▶ DATA ROWS:
· · ·

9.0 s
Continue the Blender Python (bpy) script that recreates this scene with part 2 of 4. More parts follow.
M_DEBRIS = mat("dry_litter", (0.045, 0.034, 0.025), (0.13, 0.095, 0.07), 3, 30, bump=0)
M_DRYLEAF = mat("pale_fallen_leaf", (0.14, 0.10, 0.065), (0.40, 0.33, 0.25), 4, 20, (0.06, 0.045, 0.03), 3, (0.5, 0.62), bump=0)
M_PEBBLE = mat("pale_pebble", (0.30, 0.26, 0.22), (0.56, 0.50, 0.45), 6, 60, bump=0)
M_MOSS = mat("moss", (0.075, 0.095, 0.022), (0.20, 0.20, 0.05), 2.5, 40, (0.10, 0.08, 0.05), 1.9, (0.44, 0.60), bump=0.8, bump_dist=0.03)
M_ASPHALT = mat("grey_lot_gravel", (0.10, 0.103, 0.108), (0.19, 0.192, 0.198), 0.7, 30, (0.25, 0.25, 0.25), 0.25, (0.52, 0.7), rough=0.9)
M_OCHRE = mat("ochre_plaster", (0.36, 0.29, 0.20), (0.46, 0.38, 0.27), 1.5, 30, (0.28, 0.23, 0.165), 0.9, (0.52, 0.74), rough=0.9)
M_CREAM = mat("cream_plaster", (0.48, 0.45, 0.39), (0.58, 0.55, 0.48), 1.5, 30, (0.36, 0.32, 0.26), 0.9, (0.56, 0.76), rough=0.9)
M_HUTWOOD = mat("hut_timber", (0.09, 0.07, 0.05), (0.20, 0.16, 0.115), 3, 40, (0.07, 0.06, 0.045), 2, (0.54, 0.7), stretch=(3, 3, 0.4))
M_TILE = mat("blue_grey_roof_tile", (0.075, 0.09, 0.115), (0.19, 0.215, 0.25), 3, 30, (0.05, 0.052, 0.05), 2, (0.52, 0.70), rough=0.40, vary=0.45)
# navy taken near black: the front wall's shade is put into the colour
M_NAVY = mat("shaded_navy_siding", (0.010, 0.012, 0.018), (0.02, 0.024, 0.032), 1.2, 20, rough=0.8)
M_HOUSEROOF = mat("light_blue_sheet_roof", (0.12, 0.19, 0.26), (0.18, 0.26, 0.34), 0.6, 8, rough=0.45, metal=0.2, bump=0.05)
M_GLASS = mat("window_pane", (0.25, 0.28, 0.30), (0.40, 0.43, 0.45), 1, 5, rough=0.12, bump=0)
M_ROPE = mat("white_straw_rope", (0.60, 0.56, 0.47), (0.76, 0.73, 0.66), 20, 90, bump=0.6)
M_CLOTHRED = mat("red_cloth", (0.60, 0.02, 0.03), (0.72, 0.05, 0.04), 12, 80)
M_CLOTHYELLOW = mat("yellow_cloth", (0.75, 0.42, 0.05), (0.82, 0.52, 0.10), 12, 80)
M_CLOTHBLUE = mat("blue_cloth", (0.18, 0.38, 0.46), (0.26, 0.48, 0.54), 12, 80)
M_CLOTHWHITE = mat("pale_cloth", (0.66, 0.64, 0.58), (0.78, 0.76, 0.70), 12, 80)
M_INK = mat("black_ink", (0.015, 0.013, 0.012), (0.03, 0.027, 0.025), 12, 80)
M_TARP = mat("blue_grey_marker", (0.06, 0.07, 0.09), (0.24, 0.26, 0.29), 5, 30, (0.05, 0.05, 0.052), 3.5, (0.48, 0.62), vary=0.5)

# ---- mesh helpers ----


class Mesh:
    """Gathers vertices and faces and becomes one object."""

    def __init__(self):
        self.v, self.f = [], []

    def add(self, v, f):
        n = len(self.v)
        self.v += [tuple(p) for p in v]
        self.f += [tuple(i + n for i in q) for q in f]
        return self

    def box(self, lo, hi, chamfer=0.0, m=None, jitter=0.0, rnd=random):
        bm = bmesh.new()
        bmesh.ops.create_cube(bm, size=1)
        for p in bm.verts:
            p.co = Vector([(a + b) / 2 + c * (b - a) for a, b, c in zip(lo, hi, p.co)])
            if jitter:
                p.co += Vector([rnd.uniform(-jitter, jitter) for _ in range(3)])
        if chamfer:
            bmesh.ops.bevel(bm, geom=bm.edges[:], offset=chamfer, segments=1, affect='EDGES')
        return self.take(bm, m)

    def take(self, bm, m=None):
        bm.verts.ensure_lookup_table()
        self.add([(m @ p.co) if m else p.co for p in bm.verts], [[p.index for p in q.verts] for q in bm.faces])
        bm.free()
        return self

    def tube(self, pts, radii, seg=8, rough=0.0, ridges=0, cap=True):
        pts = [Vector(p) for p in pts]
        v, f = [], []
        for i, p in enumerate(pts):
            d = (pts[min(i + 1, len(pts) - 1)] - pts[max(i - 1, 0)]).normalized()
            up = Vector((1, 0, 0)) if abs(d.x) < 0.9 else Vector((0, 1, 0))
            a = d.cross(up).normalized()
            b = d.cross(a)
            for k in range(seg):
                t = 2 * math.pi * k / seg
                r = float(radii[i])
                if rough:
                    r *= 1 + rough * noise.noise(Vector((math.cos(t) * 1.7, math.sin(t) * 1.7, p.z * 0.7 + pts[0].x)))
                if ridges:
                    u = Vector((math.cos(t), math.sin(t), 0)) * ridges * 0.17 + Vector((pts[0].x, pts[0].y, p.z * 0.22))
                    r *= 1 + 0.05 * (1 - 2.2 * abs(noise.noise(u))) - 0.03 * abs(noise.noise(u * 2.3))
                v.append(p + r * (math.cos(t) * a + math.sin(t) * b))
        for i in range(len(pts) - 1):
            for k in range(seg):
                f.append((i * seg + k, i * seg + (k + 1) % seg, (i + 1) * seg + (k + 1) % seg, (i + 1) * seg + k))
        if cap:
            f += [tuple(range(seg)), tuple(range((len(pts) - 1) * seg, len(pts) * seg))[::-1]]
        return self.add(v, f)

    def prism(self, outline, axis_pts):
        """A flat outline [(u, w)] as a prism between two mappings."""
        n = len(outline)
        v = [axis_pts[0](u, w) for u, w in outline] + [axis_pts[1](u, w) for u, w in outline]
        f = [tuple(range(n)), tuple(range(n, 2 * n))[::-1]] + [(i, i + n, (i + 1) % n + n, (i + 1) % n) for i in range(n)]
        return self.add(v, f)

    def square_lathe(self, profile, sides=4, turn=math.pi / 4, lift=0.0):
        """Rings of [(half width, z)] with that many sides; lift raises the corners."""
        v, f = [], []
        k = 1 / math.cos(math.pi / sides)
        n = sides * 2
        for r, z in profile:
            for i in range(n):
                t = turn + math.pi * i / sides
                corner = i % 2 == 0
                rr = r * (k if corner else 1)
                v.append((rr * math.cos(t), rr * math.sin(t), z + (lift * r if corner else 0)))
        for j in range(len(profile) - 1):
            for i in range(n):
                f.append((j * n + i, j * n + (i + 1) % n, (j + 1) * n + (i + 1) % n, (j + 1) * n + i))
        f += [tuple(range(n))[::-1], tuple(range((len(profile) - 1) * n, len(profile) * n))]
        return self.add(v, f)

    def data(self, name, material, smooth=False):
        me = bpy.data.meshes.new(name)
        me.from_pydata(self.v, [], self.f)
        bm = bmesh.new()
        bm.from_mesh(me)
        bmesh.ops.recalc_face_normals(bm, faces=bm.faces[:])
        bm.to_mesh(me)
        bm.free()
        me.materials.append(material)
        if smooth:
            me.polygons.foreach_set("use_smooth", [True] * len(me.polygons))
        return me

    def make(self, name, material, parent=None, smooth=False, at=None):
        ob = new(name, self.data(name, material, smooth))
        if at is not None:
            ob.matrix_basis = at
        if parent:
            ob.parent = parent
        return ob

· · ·

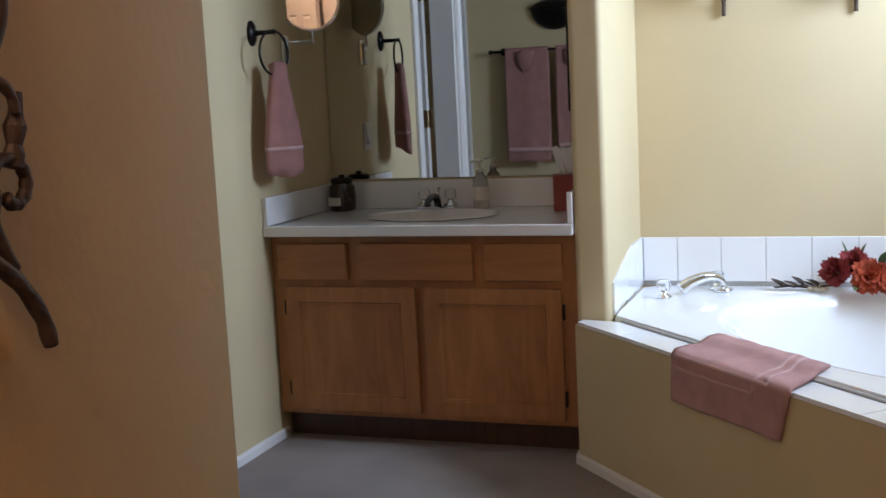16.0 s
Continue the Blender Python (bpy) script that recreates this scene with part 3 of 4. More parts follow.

· · ·

▶ SHORT EXERCISE: Track down the lines that include the word "with" and copy them.

▶ EXERCISE OUTPUT:
Continue the Blender Python (bpy) script that recreates this scene with part 2 of 4. More parts follow.
        """Rings of [(half width, z)] with that many sides; lift raises the corners."""
Continue the Blender Python (bpy) script that recreates this scene with part 3 of 4. More parts follow.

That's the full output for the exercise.